I wonder how many Scriptorians that follow your method can explain exactly why the same exact word they see in Strongs is translated into one English word in this context, and a barely tangentially related English word in that?
Not nearly enough.
Of course even reading the original language has *some* ambiguity. However having a Strong’s, and a Vines and a few other resources renders moot and silly the disputes about which English version is ‘best’ and sometimes makes one roll their eyes when trying to discuss the Bible with people who only know one translation and insist on that one being taken literally in the English language!
And, conversely, if you’re going to preach the Gospel in San Francisco, you ain’t doing it for fun or social acceptance!
How does that make sense given thatChrists earthly relationship with the Father was unarguably unique in human existence? One can not read the Bible and draw any other conclusion but that Christ was able to draw on resources no one before or since has been able to draw on with anything like Christs consistency and confidence.
Ah, but when it comes to doctrine is not the same danger present for the same reason?
By what Scriptural basis does one tell women they dont have to cover their heads, and why is that same rationale not valid in other circumstances of Scriptural command? Finally, and most importantly, how does one know God ratifies such a rationales?
IOW, everyone knows the least. /jk
I find myself in agreement with what bgill sez here:
http://www.freerepublic.com/focus/chat/3668039/posts?page=8#8
Great questions for discussion, I agree.
+1
“It turns out, the more certain you are about something, the less informed you’re likely to be about it.”
That’s just an attack on confident people. The left want everyone to be unsure, wishy-washy, timid, scared, afraid, and insecure.
It’s the only way to validate how they already feel.
I didn’t post what you are responding to.
No, but you agreed, and experience tells me you might be more analytical about discussing it than Wardaddy.
Note I did not call him on referring to Gods Son as created.
“I find myself in agreement with what bgill sez here:”
Amen.
Amazing how context can make all the difference at times.
I am reminded of the many episodes of, “Threes Company”. Their whole series was based upon misunderstandings as they all took things they heard out of context.

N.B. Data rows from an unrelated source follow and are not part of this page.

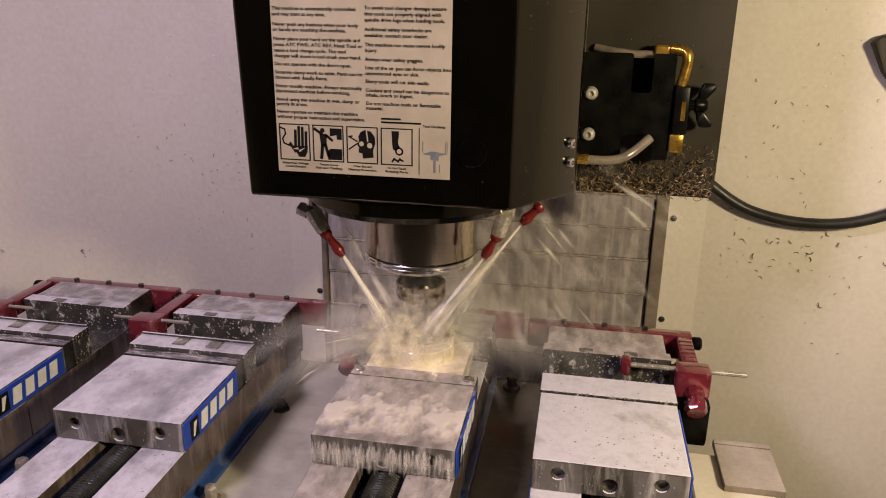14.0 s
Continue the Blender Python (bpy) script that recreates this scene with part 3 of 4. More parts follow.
def sticker():
    y = FRONT - 0.0006
    x0, x1, z0, z1 = -0.3170, -0.1315, 0.3745, 0.640
    st = part("warning_sticker", box(BM(), x0, x1, y, FRONT + 0.0002, z0, z1), PAPER, HEAD, "cream safety sticker with black printed rules", False)

    def ink(name, bm, mat=INK):
        return part(name, bm, mat, st, smooth=False)

    def words(text, x, z, size=0.00505, width=None):
        me = text_mesh(text, width, size)
        me.materials.append(INK)
        ob = new("lettering", me)
        ob.location = (x, y - 0.0003, z)
        ob.parent = st

    left = [("This machine is automatically controlled", 0.5372), ("and may start at any time.", 0.5312), ("Never push any buttons when your body", 0.5205), ("or hands are touching the machine.", 0.5148), ("Never place your hand on the spindle and", 0.5050), ("press ATC FWD, ATC REV, Next Tool or", 0.4988), ("cause a tool change cycle. The tool", 0.4926), ("changer will move in and crush your hand.", 0.4866), ("Do not operate with the doors open.", 0.4778), ("Securely clamp work to table. Parts can be", 0.4688), ("thrown with deadly force.", 0.4630), ("Never modify machine. Always electrically", 0.4536), ("disconnect machine before servicing.", 0.4480), ("Avoid using the machine in wet, damp or", 0.4388), ("poorly lit areas.", 0.4336), ("Never operate or maintain this machine", 0.4250), ("without proper instruction and supervision.", 0.4192)]
    right = [("To avoid tool changer damage ensure", 0.5392), ("that tools are properly aligned with", 0.5330), ("spindle drive lugs when loading tools.", 0.5268), ("Additional safety interlocks are", 0.5170), ("available; contact your dealer.", 0.5108), ("This machine can cause severe bodily", 0.5010), ("injury.", 0.4950), ("Always wear safety goggles.", 0.4855), ("Use of the air gun can force objects into", 0.4765), ("unprotected eyes or skin.", 0.4705), ("Sharp tools will cut skin easily.", 0.4618), ("Coolant and swarf can be dangerous to", 0.4522), ("inhale, touch or ingest.", 0.4470), ("Do not machine toxic or flammable", 0.4378), ("material.", 0.4325)]
    for t, z in left:
        words(t, -0.3155, 0.431 + (z - 0.4192) * 0.915)
    for t, z in right:
        words(t, -0.2195, 0.431 + (z - 0.4192) * 0.915)
    part("header_band", box(BM(), x0 + 0.001, x1 - 0.001, y - 0.0004, y - 0.0001, 0.5520, 0.5615), RED_INK, st, "dark red header band", False)
    ink("print_bar", box(BM(), -0.2035, -0.183, y - 0.0004, y - 0.0001, 0.4338, 0.4356))
    ink("print_bar", box(BM(), -0.2035, -0.162, y - 0.0004, y - 0.0001, 0.4302, 0.4320))
    # pictogram frames, and the pictograms in parts of a frame's width and height
    fw, fh, lo = 0.0335, 0.0385, 0.3870
    for i in range(4):
        a = -0.3142 + i * 0.0367
        bm = BM()
        for q in ((a, a + fw, lo + fh - 0.0011, lo + fh), (a, a + fw, lo, lo + 0.0011), (a, a + 0.0011, lo + 0.0011, lo + fh - 0.0011), (a + fw - 0.0011, a + fw, lo + 0.0011, lo + fh - 0.0011)):
            box(bm, q[0], q[1], y - 0.0004, y - 0.0001, q[2], q[3])
        pieces("frame_line", bm, INK, st)
        bm = BM()

        def shape(points, lift=0.0003):
            bm.faces.new([bm.verts.new((a + fw * u, y - lift, lo + fh * w)) for u, w in points])

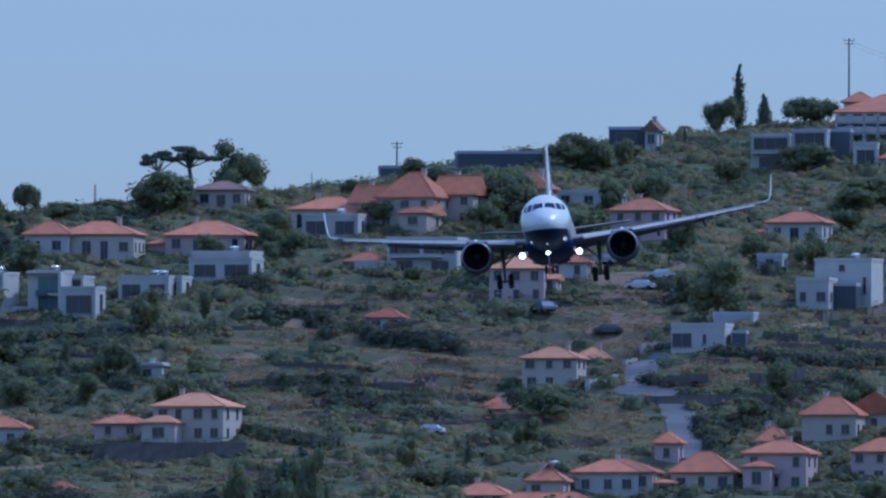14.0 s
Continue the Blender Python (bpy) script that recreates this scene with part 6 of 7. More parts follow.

The non-believers I know (non-believers in ANYTHING, not just Baptistic Protestant Christianity) already believe in annihilation. I suppose, not having asked, that whether, hearing of the possibility of annihilation, they would prefer it over living with God, which some have told me they can only imagine as being a colossal bore. Whether such people are reachable with the notion of the place described below... is a matter for the Holy Spirit’s work.
Revelation 19:20:
And the beast was taken, and with him the false prophet that wrought miracles before him, with which he deceived them that had received the mark of the beast, and them that worshipped his image. These both were cast alive into a lake of fire burning with brimstone.
Revelation 20:10:
And the devil that deceived them was cast into the lake of fire and brimstone, where the beast and the false prophet are, and shall be tormented day and night for ever and ever.
Revelation 20:14:
And death and hell were cast into the lake of fire. This is the second death.
Revelation 20:15:
And whosoever was not found written in the book of life was cast into the lake of fire.